Shared value is the new growth equation for Australian brands
A company without customers is not a company at all.
I was reminded of this simple business principle at Adtech recently by Ramon De Leon’s keynote address. When we look at current consumer and business confidence indicators in Australia – from taxi drivers to retailers, from tourism operators to media companies – businesses are asking: where are all my customers?
There is a new growth equation for Australia and businesses are struggling to understand and implement the change required. Being able to make this change is based on really understanding and responding to consumer behavior and expectations of transparency.
While our dollar remains strong, consumer confidence is rising and unemployment is low, business confidence is flat to negative with consumers preferring to pay down debt rather than spend on new purchases.
I’m not an economist, but I am passionate about understanding what is happening in the Australian political and economic landscape and its implications on how people behave. In particular I am fascinated in understanding why people buy one brand over another, switch brands or simply decide not to spend at all.
In 2009, 2010 and 2011, post the GFC, I did a review of where I thought Australian consumers were in terms of confidence, spending patterns and trust in brands. My conclusion at the time was that the GFC had scared the daylights out of most of us, not so much in terms of financial impact, but in terms of how confident we as a nation were to invest and spend with companies, brands and on products that we were not really familiar with.
Following the fallout of the GFC and in the midst of another election, now is a good time to examine how this trust in brands has changed over the last several years.
Many pundits are saying that the world hasn’t learned long-lasting lessons from the GFC. While businesses and the government may not have taken away some key learnings, I suspect consumers have.
With the help of our business partner, Nine Rewards, we spoke to a representative sample of Australians ages 18 to 65 last week and found that 65% of Australians believe the economic conditions in Australia are in good shape. This is up from 58% who felt that way in July 2012.

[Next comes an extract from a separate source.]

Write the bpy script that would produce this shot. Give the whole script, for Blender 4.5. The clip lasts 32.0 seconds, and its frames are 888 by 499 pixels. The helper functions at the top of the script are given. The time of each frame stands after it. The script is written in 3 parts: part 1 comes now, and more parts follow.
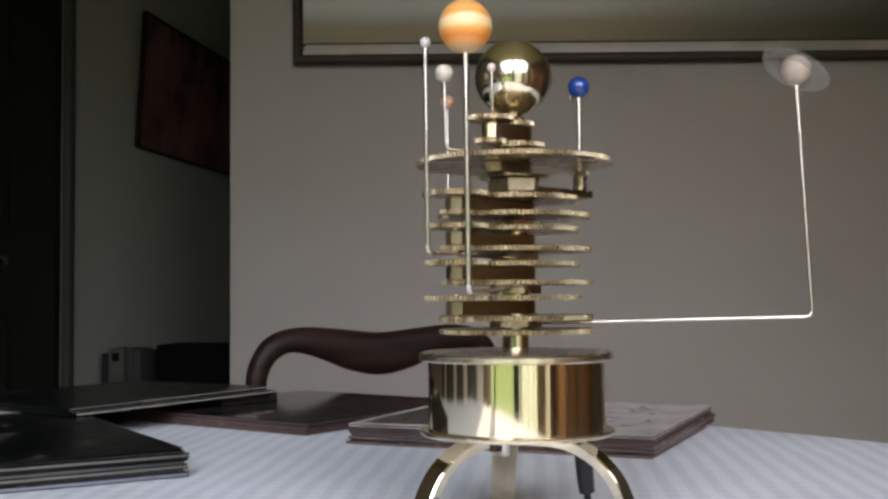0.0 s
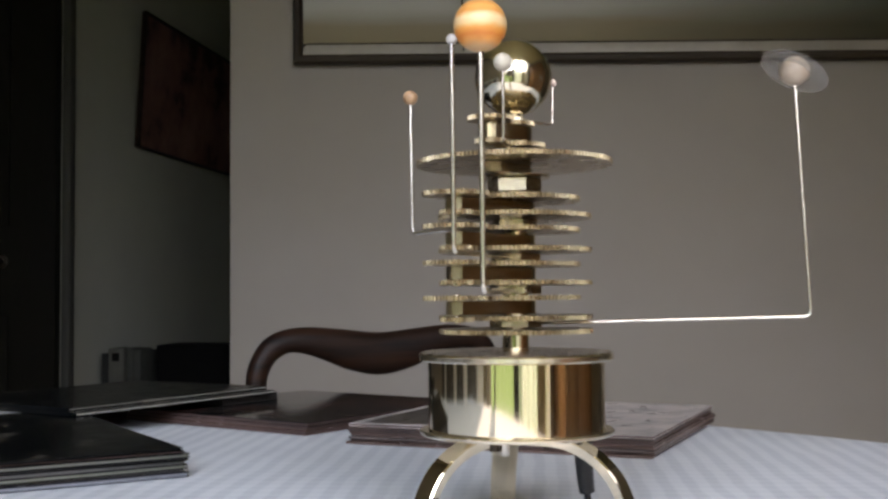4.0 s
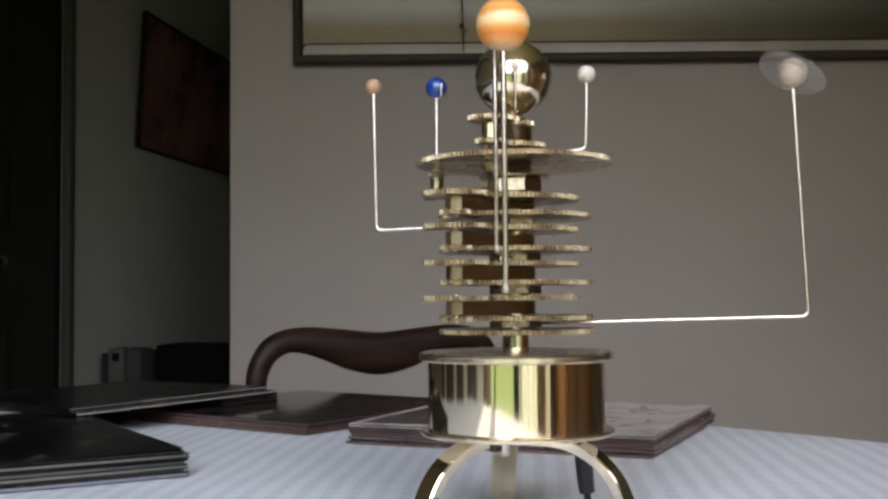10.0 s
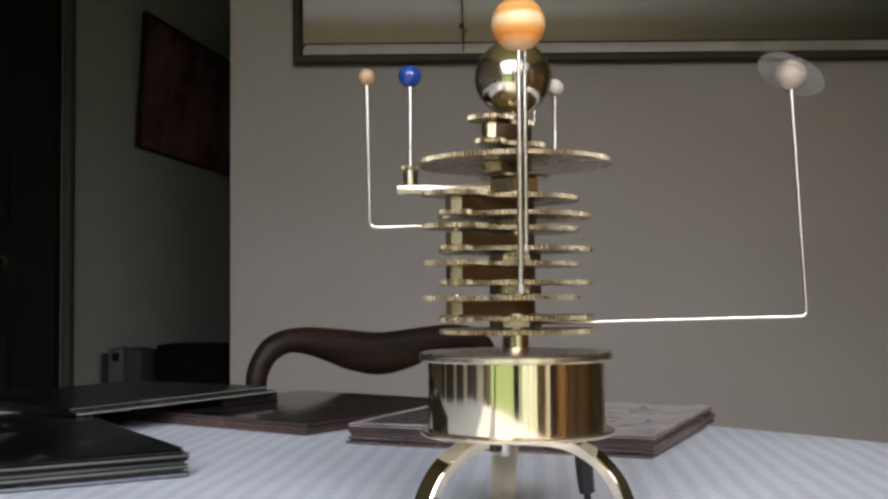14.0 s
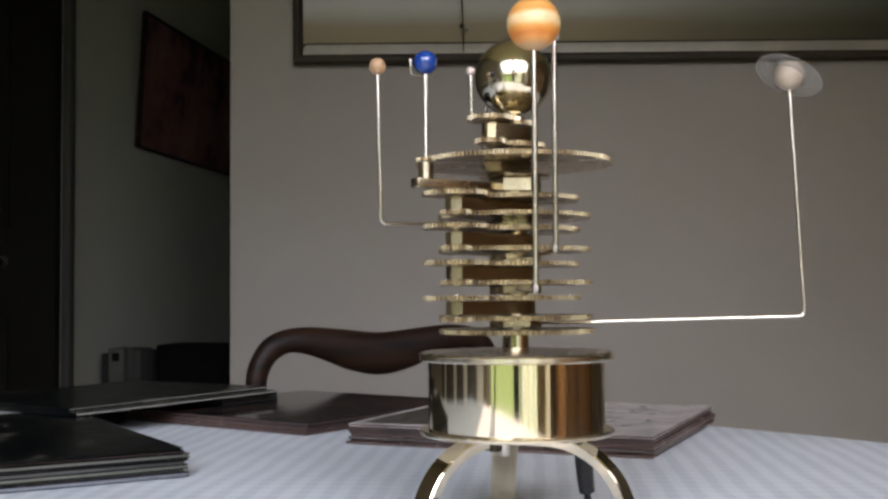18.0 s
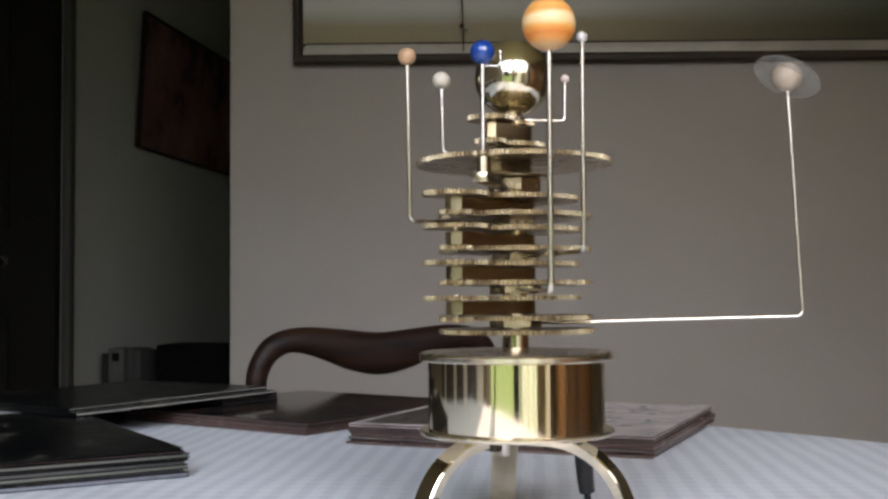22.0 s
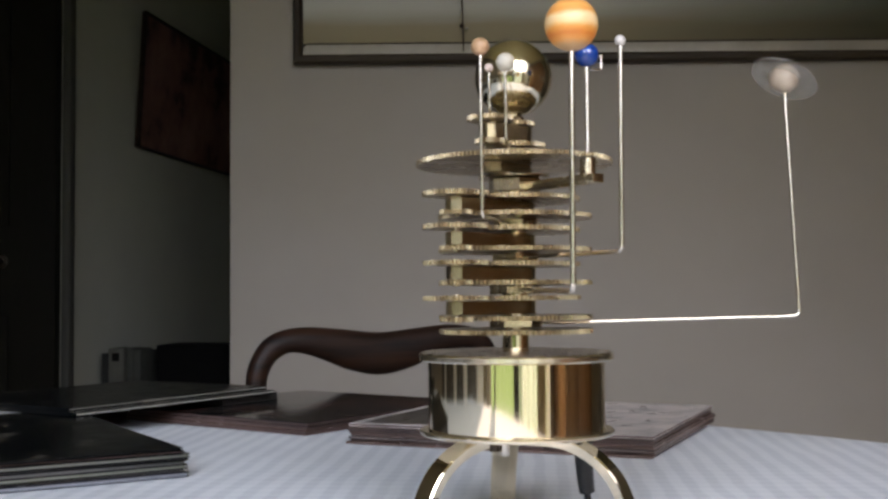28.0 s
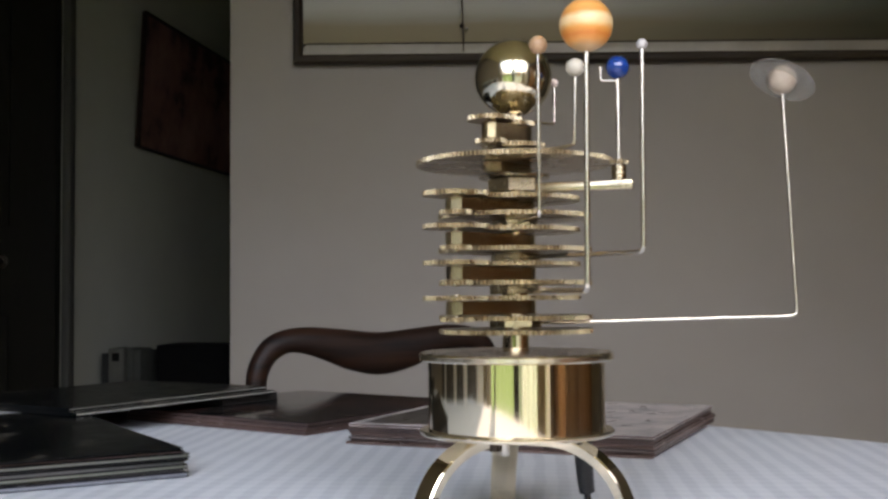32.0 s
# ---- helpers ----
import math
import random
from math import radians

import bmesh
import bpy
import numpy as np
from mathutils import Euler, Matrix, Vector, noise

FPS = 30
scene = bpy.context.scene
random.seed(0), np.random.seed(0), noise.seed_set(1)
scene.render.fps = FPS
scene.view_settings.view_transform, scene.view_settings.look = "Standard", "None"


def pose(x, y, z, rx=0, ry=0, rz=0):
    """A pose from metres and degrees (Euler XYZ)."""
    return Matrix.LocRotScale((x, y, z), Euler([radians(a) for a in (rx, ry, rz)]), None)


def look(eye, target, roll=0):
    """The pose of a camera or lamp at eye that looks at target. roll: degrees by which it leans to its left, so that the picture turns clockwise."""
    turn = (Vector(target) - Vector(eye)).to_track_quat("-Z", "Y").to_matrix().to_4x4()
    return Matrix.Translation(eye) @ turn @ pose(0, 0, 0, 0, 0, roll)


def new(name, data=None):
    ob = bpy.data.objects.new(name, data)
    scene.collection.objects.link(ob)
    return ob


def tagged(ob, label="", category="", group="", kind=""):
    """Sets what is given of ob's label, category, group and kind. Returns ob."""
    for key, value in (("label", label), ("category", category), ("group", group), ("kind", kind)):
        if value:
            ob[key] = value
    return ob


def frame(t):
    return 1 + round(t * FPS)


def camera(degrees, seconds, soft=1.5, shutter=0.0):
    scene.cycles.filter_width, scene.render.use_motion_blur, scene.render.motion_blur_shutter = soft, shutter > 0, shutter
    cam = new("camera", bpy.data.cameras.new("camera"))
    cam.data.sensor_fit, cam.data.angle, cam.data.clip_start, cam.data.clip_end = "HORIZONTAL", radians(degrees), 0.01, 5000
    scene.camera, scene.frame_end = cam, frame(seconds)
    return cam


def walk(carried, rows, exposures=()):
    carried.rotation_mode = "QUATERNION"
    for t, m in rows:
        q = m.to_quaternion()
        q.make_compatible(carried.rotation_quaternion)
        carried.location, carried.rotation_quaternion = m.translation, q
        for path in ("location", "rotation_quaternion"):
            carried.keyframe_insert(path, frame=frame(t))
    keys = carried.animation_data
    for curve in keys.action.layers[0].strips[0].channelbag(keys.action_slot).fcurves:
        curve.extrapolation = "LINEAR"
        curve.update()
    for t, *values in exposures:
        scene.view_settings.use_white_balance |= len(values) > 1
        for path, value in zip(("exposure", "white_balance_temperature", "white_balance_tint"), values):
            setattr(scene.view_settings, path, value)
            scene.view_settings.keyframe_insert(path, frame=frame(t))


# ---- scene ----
# A static camera low over a table: a brass orrery turns before a dim dining-room wall.
SECONDS = 32.0
cam = camera(44.13, SECONDS, soft=2.7)
EYE = Vector((0.0, -0.6949, 0.885))
YAW, PITCH, ROLL = radians(-3.707), radians(2.549), -0.442
AIM = EYE + Vector((math.sin(YAW) * math.cos(PITCH), math.cos(YAW) * math.cos(PITCH), math.sin(PITCH)))
VIEW = look(EYE, AIM, ROLL)
walk(cam, [(0.0, VIEW), (SECONDS, VIEW)], exposures=[(0.0, 0.46, 6780, 22), (SECONDS, 0.46, 6780, 22)])

# ---- light ----
world = bpy.data.worlds.new("world")
scene.world = world
world.use_nodes = True
sky = world.node_tree.nodes.new("ShaderNodeTexSky")
sky.sky_type, sky.sun_disc = "NISHITA", False
sky.sun_elevation, sky.sun_rotation = radians(40), radians(209)
world.node_tree.links.new(sky.outputs[0], world.node_tree.nodes["Background"].inputs[0])
world.node_tree.nodes["Background"].inputs[1].default_value = 0.14

sun_data = bpy.data.lights.new("sun", "SUN")
sun_data.energy, sun_data.angle, sun_data.color = 5.0, radians(0.5), (1.0, 0.95, 0.86)
sun = new("sun", sun_data)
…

Despite these numbers, if you gave an average Australian an extra $1000 today, just under one third (32%) would use it to pay down some form of existing debt and 22% would save it. Safety is primary in today’s consumer-led society. 12% of Australians would use the extra money to pay for regular everyday expenses such as food and bills and a small percent (6%) would invest it in stocks or managed funds. These levels have not shifted very much at all since immediately following the GFC in 2009.
All things considered, 71% of Australians are optimistic about the future and yet they are not spending. As a result, this type of attitude towards spend is flowing through the country and stifling business.

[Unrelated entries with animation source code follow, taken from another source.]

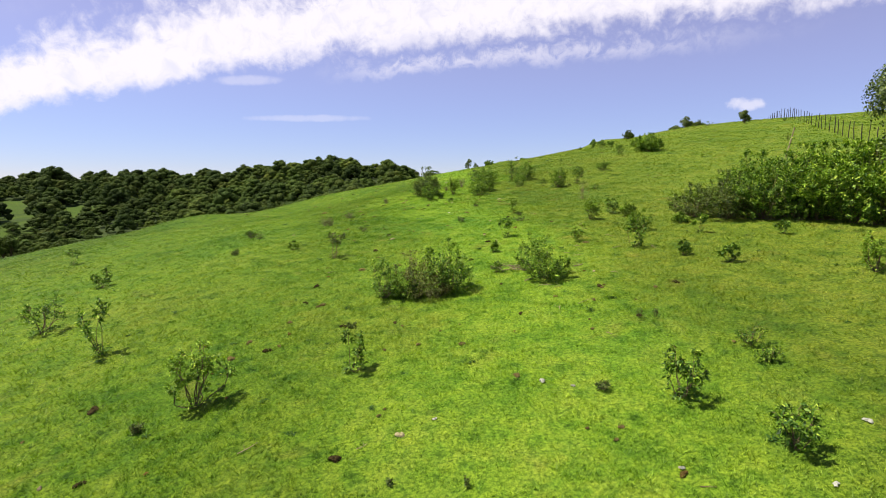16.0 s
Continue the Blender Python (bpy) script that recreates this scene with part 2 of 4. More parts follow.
m_forest.colour(fc).bump(m_forest.noise(1.1, 5.0, 0.65), 0.4, 0.4).leafy(0.30)


# ---- ground ----
MOUNDS = np.array([
    [0.65, 0.65, 0.60, 0.54, 0.47, 0.19, -0.49, -1.23, -1.58, -1.51],
    [0.19, 0.37, 0.54, 0.62, 0.77, 0.77, -0.09, -0.87, -1.10, -0.94],
    [-0.40, 0.04, 0.54, 0.64, 0.63, 0.87, 0.12, -0.46, -0.59, -0.52],
    [-0.91, 0.17, 0.74, 0.68, 0.58, 0.72, 0.34, 0.06, -0.31, -0.58],
    [-1.06, 0.44, 0.43, 0.49, 1.06, 0.66, 0.58, 0.64, -0.21, -0.94],
    [-0.93, -0.08, -0.29, 0.18, 0.83, 0.33, 0.45, 0.67, -0.13, -0.91],
    [-0.57, -0.36, -0.42, -0.21, 0.27, 0.72, 0.90, 0.44, -0.04, -0.39],
    [-0.20, -0.34, -0.53, -0.70, -0.51, 0.27, 0.86, 0.53, 0.15, 0.07],
    [0.13, -0.22, -0.59, -0.99, -1.22, -1.01, -0.40, -0.06, -0.11, 0.25],
])
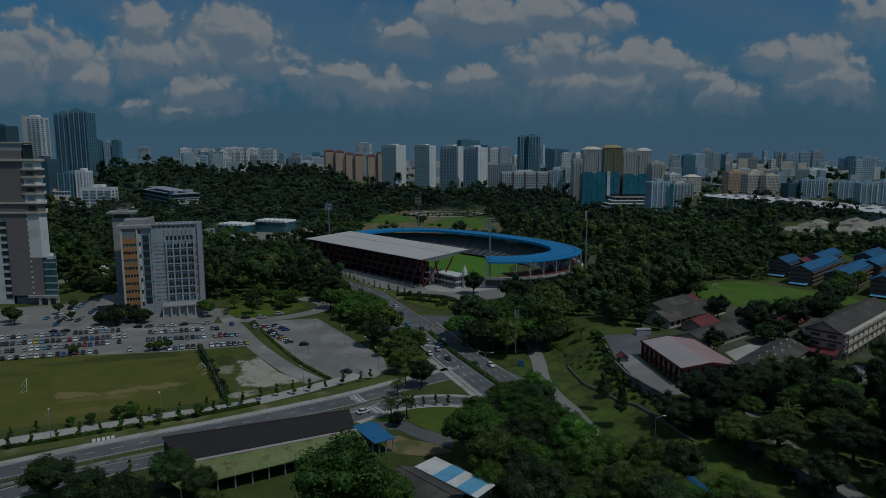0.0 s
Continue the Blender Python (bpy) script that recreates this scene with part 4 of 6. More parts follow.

Simply put, Australians are not choosing to buy or invest in brands, companies or governments that do not show empathy with the times we now live in. We are living in a nation when asked in mid-March 2013, ‘Which of these leaders (PM Gillard or Abbott) do you personally think would make the better Prime Minister of Australia?’, almost 50% of adults answered, ‘Neither of them’.
Why does this gap exist?
Australians are increasingly driven by the idea of ‘community’ – excited and influenced by generosity, close circles, people, leaders and brands that listen and act with their needs in mind. Long-term listening, consultation and transparency are required and if brands and our government can’t provide that, they are simply shut out.
Well-documented shifts in technology, social attitudes and business models have made closer consultation with customers, potential customers and constituents easier and yet most brands and governments don’t choose to do so.
Blending new technology and a dedication to listening, understanding, collaborating and acting on customer input is no longer edgy, its table stakes. Andrew Inwood from Coredata consulting shared an interesting idea last week which makes a lot of sense: F x V= G.
Frequency (F) of customer contact multiplied by the value (V) someone gets from that contact equals business growth (G)(in short your customers spend more with you).
So if businesses and the government want to gain a share of the consumer wallet, a wallet that has some capacity to spend, they need to create shared value. Listen frequently and act in a way that creates value for both the organization and for their community of customers. Invite customers in. Treat them as collaborators. Harness their collective intelligence. Give them a role in helping the brand/government succeed and a chance to become visible to their community.
This is the new way to operate. If you believe that a company without customers is not a company at all, this strategy should be at the heart of what you are doing.